◆ Job: In the listing below, find the line that contains "scene.render.fps = FPS" and the line that contains "q = m.to_quaternion()". Quote both and every line between them, exactly, and nothing more.

________________________________________

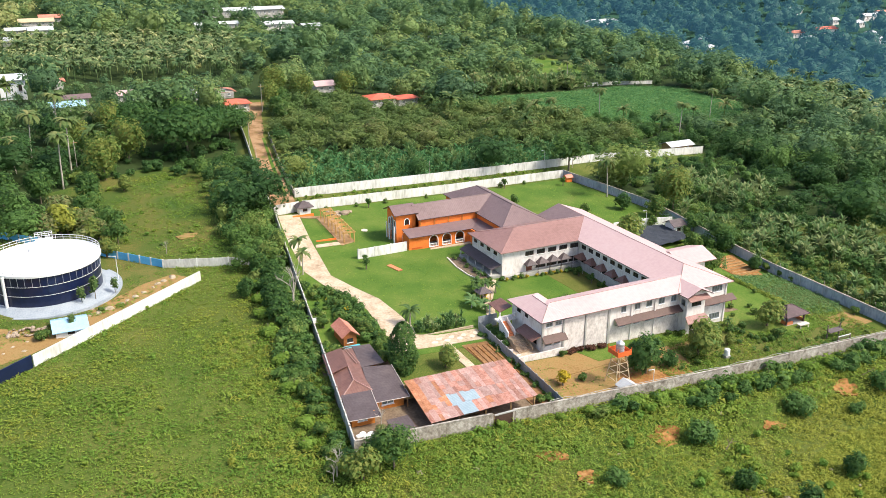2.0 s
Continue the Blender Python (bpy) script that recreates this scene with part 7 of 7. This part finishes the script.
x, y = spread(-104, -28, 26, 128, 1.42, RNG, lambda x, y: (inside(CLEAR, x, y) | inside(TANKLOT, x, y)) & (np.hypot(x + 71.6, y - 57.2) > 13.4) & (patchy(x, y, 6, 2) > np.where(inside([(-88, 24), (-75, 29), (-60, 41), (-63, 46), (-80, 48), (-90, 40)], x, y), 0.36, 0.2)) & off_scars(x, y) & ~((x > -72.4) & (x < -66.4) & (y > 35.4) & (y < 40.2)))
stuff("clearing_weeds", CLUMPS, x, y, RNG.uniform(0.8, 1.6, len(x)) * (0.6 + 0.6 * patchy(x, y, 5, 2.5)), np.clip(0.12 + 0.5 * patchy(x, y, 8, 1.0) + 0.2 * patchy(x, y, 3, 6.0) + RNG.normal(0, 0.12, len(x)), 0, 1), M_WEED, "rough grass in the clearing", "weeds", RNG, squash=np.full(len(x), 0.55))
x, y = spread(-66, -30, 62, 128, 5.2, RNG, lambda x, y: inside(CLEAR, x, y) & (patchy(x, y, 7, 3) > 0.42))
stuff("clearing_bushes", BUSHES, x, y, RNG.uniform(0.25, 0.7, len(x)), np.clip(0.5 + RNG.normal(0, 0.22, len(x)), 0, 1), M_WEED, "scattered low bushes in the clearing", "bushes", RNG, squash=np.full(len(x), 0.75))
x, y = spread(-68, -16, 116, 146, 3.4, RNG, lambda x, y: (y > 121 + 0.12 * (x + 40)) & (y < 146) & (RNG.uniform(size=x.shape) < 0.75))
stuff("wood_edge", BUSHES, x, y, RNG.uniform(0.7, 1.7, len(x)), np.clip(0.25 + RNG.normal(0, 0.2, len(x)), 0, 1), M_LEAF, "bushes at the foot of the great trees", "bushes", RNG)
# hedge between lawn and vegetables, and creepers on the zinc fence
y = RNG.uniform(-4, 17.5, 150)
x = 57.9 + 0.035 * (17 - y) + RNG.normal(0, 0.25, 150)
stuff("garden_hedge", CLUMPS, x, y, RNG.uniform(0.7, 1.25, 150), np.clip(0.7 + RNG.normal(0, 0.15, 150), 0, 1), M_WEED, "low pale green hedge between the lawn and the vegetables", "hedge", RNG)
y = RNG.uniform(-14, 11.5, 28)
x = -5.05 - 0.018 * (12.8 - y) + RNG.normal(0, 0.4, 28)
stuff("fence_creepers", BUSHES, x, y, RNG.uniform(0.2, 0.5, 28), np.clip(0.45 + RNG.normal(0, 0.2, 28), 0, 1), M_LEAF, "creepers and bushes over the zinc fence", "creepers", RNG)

________________________________________

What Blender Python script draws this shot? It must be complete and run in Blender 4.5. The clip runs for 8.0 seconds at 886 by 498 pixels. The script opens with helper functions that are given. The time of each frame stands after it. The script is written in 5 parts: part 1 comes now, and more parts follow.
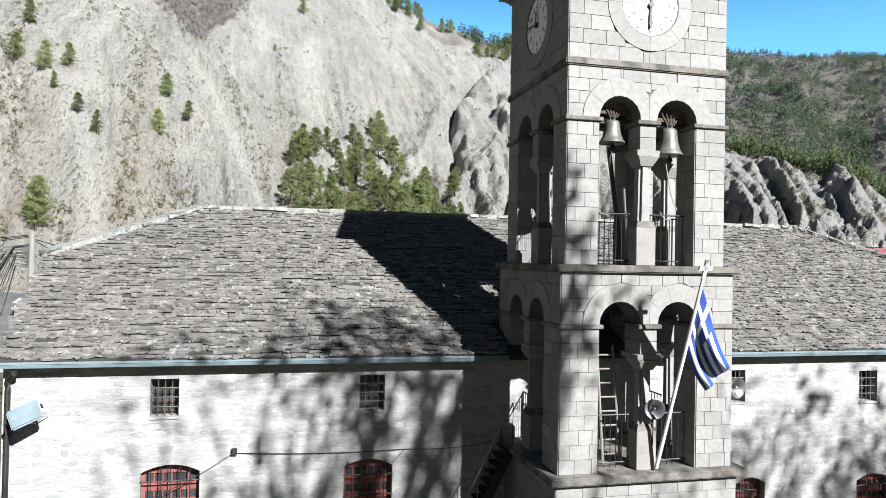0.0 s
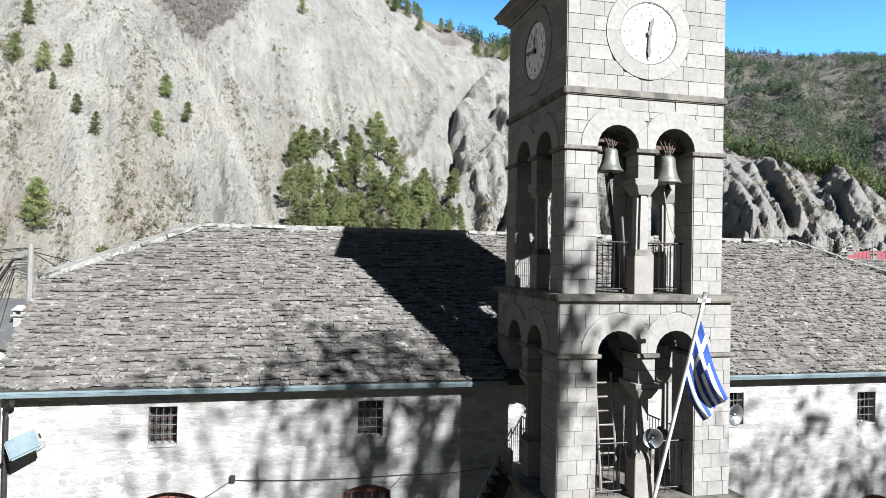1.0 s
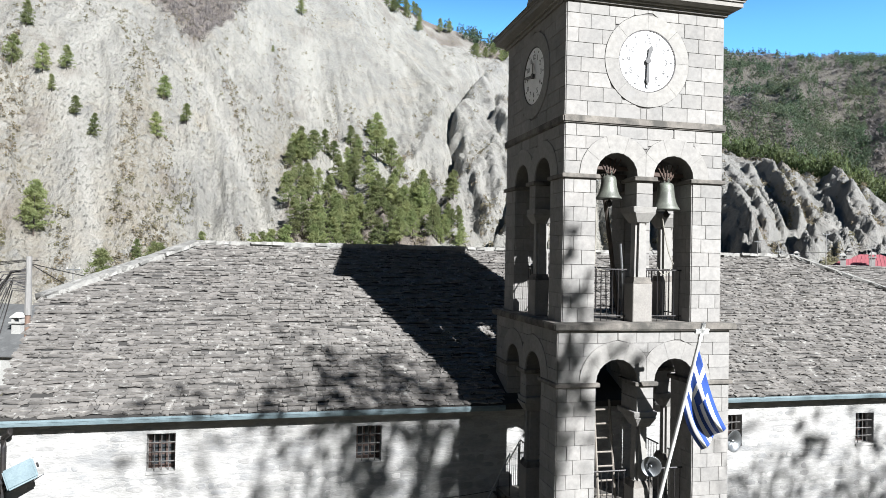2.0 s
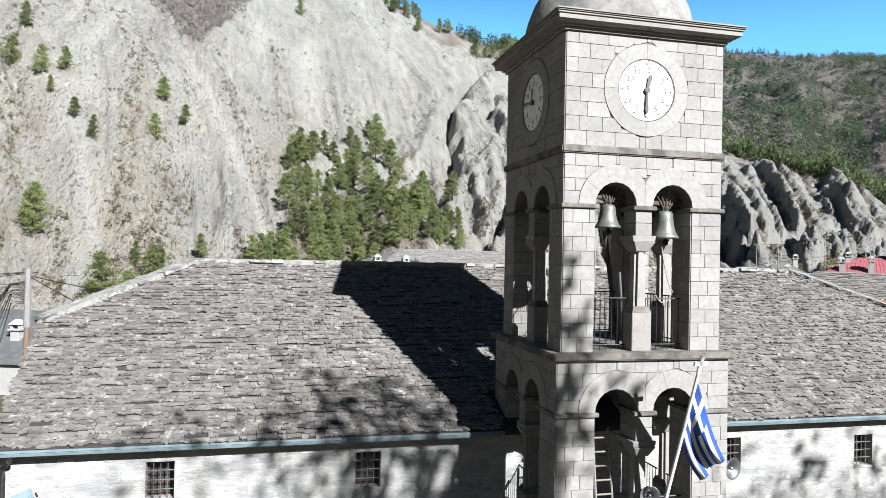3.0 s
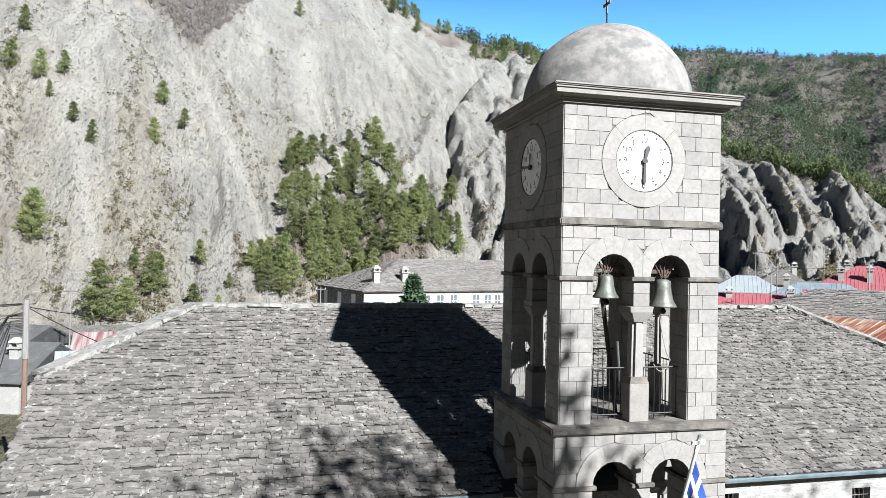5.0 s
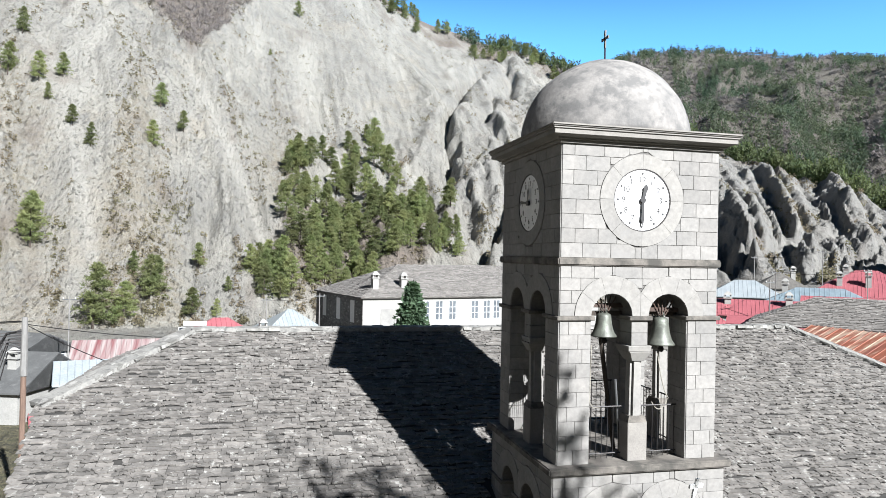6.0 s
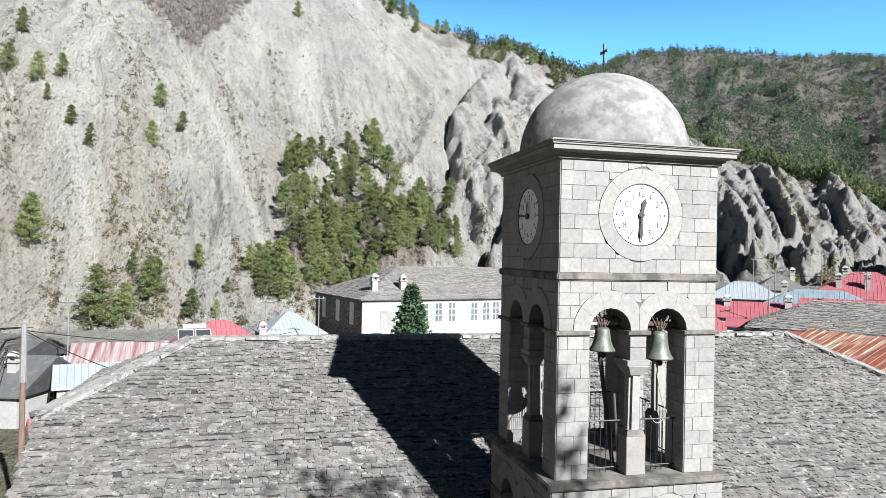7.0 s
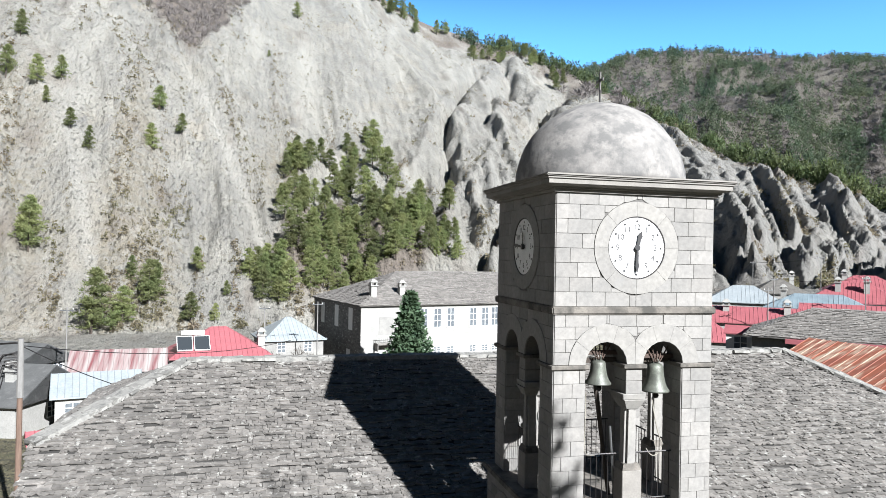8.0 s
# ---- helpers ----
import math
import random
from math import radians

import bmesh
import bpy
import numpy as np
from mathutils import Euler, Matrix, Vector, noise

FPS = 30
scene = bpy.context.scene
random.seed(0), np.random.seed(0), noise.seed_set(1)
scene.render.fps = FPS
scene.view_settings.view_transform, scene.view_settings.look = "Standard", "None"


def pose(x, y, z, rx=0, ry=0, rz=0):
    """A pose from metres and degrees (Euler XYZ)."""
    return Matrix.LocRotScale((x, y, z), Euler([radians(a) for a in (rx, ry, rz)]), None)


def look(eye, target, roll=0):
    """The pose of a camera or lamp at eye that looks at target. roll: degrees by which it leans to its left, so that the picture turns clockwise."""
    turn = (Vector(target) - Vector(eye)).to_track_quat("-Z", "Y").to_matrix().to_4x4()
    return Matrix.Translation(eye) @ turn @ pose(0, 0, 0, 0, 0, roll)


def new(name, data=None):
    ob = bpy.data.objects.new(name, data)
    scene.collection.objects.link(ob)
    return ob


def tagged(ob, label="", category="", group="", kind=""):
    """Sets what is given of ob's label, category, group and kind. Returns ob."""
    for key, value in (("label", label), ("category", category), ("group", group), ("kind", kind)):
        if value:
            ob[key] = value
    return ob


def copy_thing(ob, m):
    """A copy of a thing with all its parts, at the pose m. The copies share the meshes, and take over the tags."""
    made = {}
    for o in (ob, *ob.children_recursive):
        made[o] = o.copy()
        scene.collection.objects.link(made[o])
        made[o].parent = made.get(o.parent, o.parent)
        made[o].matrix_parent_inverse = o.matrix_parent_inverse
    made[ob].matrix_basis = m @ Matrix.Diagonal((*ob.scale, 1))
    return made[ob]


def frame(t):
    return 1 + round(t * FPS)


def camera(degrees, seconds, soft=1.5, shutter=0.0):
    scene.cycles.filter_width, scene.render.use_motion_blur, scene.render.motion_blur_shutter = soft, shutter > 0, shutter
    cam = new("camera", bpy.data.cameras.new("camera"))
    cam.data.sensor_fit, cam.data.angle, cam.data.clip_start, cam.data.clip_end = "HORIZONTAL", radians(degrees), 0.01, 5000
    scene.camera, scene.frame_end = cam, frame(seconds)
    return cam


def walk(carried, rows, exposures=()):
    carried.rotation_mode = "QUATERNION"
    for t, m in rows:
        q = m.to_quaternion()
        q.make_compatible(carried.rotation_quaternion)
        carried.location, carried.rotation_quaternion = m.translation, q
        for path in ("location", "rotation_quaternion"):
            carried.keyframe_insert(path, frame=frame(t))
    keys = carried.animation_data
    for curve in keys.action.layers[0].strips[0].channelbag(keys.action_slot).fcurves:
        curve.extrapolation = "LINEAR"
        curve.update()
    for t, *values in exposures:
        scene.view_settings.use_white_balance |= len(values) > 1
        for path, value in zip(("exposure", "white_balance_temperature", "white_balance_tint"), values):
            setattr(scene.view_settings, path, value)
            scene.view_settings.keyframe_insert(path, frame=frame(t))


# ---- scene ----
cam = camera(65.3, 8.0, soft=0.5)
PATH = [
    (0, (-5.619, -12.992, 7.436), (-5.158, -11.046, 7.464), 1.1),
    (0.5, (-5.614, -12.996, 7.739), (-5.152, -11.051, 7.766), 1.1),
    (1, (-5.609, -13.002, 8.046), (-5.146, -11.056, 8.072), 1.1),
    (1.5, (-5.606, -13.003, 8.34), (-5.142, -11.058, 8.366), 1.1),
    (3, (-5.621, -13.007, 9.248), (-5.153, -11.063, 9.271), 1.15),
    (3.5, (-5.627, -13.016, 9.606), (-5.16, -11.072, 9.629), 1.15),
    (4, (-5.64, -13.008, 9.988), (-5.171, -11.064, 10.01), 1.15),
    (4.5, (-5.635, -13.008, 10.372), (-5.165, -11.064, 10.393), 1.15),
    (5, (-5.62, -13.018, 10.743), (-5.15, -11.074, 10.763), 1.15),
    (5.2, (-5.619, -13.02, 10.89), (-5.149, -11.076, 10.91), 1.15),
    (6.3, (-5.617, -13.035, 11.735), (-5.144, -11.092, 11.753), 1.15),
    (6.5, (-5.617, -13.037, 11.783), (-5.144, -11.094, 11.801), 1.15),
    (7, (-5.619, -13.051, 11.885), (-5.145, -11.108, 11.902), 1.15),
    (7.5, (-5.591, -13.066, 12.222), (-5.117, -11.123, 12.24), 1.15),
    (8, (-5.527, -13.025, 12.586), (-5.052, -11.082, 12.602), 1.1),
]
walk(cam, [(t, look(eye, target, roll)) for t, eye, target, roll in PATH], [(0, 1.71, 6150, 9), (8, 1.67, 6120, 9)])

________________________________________

◆ Solution to this exercise:
scene.render.fps = FPS
scene.view_settings.view_transform, scene.view_settings.look = "Standard", "None"


def pose(x, y, z, rx=0, ry=0, rz=0):
    """A pose from metres and degrees (Euler XYZ)."""
    return Matrix.LocRotScale((x, y, z), Euler([radians(a) for a in (rx, ry, rz)]), None)


def look(eye, target, roll=0):
    """The pose of a camera or lamp at eye that looks at target. roll: degrees by which it leans to its left, so that the picture turns clockwise."""
    turn = (Vector(target) - Vector(eye)).to_track_quat("-Z", "Y").to_matrix().to_4x4()
    return Matrix.Translation(eye) @ turn @ pose(0, 0, 0, 0, 0, roll)


def new(name, data=None):
    ob = bpy.data.objects.new(name, data)
    scene.collection.objects.link(ob)
    return ob


def tagged(ob, label="", category="", group="", kind=""):
    """Sets what is given of ob's label, category, group and kind. Returns ob."""
    for key, value in (("label", label), ("category", category), ("group", group), ("kind", kind)):
        if value:
            ob[key] = value
    return ob


def copy_thing(ob, m):
    """A copy of a thing with all its parts, at the pose m. The copies share the meshes, and take over the tags."""
    made = {}
    for o in (ob, *ob.children_recursive):
        made[o] = o.copy()
        scene.collection.objects.link(made[o])
        made[o].parent = made.get(o.parent, o.parent)
        made[o].matrix_parent_inverse = o.matrix_parent_inverse
    made[ob].matrix_basis = m @ Matrix.Diagonal((*ob.scale, 1))
    return made[ob]


def frame(t):
    return 1 + round(t * FPS)


def camera(degrees, seconds, soft=1.5, shutter=0.0):
    scene.cycles.filter_width, scene.render.use_motion_blur, scene.render.motion_blur_shutter = soft, shutter > 0, shutter
    cam = new("camera", bpy.data.cameras.new("camera"))
    cam.data.sensor_fit, cam.data.angle, cam.data.clip_start, cam.data.clip_end = "HORIZONTAL", radians(degrees), 0.01, 5000
    scene.camera, scene.frame_end = cam, frame(seconds)
    return cam


def walk(carried, rows, exposures=()):
    carried.rotation_mode = "QUATERNION"
    for t, m in rows:
        q = m.to_quaternion()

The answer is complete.